> _DATASET EXCERPT_
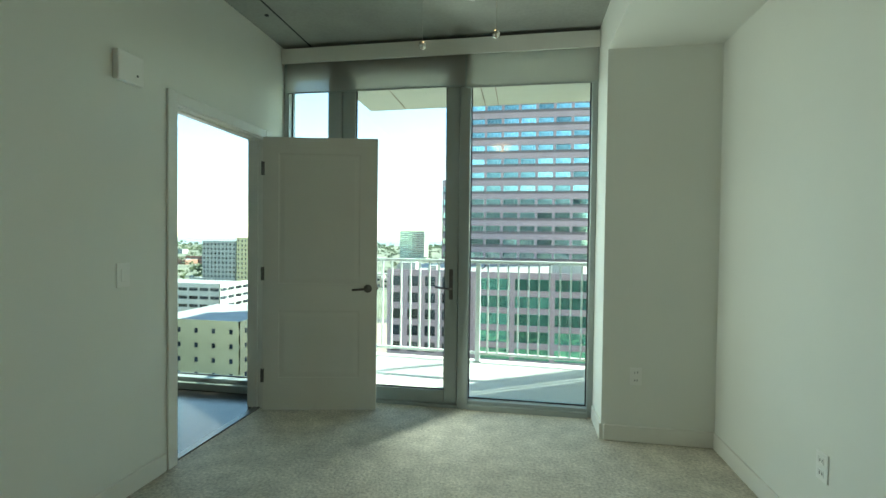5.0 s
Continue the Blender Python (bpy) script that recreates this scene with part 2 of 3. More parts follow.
def lathe(profile, seg=32, bm=None, m=None):
    """A turned body: rings of (radius, height) about the z axis."""
    bm = bm or bmesh.new()
    rings = []
    for r, z in profile:
        rings.append([bm.verts.new((r * math.cos(2 * math.pi * i / seg), r * math.sin(2 * math.pi * i / seg), z)) for i in range(seg)])
    for p, q in zip(rings, rings[1:]):
        for i in range(seg):
            bm.faces.new((p[i], p[(i + 1) % seg], q[(i + 1) % seg], q[i])).smooth = True
    bm.faces.new(reversed(rings[0]))
    bm.faces.new(rings[-1])
    if m:
        bmesh.ops.transform(bm, matrix=m, verts=[v for ring in rings for v in ring])
    return bm


def tube(points, r, seg=10, bm=None):
    bm = bm or bmesh.new()
    pts = [Vector(p) for p in points]
    rings = []
    for i, p in enumerate(pts):
        d = (pts[min(i + 1, len(pts) - 1)] - pts[max(i - 1, 0)]).normalized()
        q = d.to_track_quat("Z", "Y")
        rings.append([bm.verts.new(p + q @ Vector((r * math.cos(2 * math.pi * k / seg), r * math.sin(2 * math.pi * k / seg), 0))) for k in range(seg)])
    for p, q in zip(rings, rings[1:]):
        for i in range(seg):
            bm.faces.new((p[i], p[(i + 1) % seg], q[(i + 1) % seg], q[i])).smooth = True
    bm.faces.new(reversed(rings[0]))
    bm.faces.new(rings[-1])
    return bm


def wall(name, bm, mat=None):
    return tagged(part(name, bm, mat or WALL), kind="structure")


# ---- the rooms ----
CEIL = 2.84
XF, XC, YC = -3.72, -2.525, -0.519         # far wall and column of the dark-floored room
XR = 3.155                                 # bedroom's long wall
YE = -3.715                                # bedroom face of the entry wall
carpet = wall("floor_carpet", box(-0.03, XR, YE - 0.06, 0.0, -0.1, 0.0), CARPET)
wall("floor_bath", box(0.0, XR, -6.3, YE - 0.06, -0.1, -0.004), BATHF)
sub = wall("floor_living", box(XF, -0.03, -6.95, 0.12, -0.1, -0.012), GROUT)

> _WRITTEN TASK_
Reproduce each line word for word and drop the pictures.

> _REPLY_
5.0 s
Continue the Blender Python (bpy) script that recreates this scene with part 2 of 3. More parts follow.
def lathe(profile, seg=32, bm=None, m=None):
    """A turned body: rings of (radius, height) about the z axis."""
    bm = bm or bmesh.new()
    rings = []
    for r, z in profile:
        rings.append([bm.verts.new((r * math.cos(2 * math.pi * i / seg), r * math.sin(2 * math.pi * i / seg), z)) for i in range(seg)])
    for p, q in zip(rings, rings[1:]):
        for i in range(seg):
            bm.faces.new((p[i], p[(i + 1) % seg], q[(i + 1) % seg], q[i])).smooth = True
    bm.faces.new(reversed(rings[0]))
    bm.faces.new(rings[-1])
    if m:
        bmesh.ops.transform(bm, matrix=m, verts=[v for ring in rings for v in ring])
    return bm


def tube(points, r, seg=10, bm=None):
    bm = bm or bmesh.new()
    pts = [Vector(p) for p in points]
    rings = []
    for i, p in enumerate(pts):
        d = (pts[min(i + 1, len(pts) - 1)] - pts[max(i - 1, 0)]).normalized()
        q = d.to_track_quat("Z", "Y")
        rings.append([bm.verts.new(p + q @ Vector((r * math.cos(2 * math.pi * k / seg), r * math.sin(2 * math.pi * k / seg), 0))) for k in range(seg)])
    for p, q in zip(rings, rings[1:]):
        for i in range(seg):
            bm.faces.new((p[i], p[(i + 1) % seg], q[(i + 1) % seg], q[i])).smooth = True
    bm.faces.new(reversed(rings[0]))
    bm.faces.new(rings[-1])
    return bm


def wall(name, bm, mat=None):
    return tagged(part(name, bm, mat or WALL), kind="structure")


# ---- the rooms ----
CEIL = 2.84
XF, XC, YC = -3.72, -2.525, -0.519         # far wall and column of the dark-floored room
XR = 3.155                                 # bedroom's long wall
YE = -3.715                                # bedroom face of the entry wall
carpet = wall("floor_carpet", box(-0.03, XR, YE - 0.06, 0.0, -0.1, 0.0), CARPET)
wall("floor_bath", box(0.0, XR, -6.3, YE - 0.06, -0.1, -0.004), BATHF)
sub = wall("floor_living", box(XF, -0.03, -6.95, 0.12, -0.1, -0.012), GROUT)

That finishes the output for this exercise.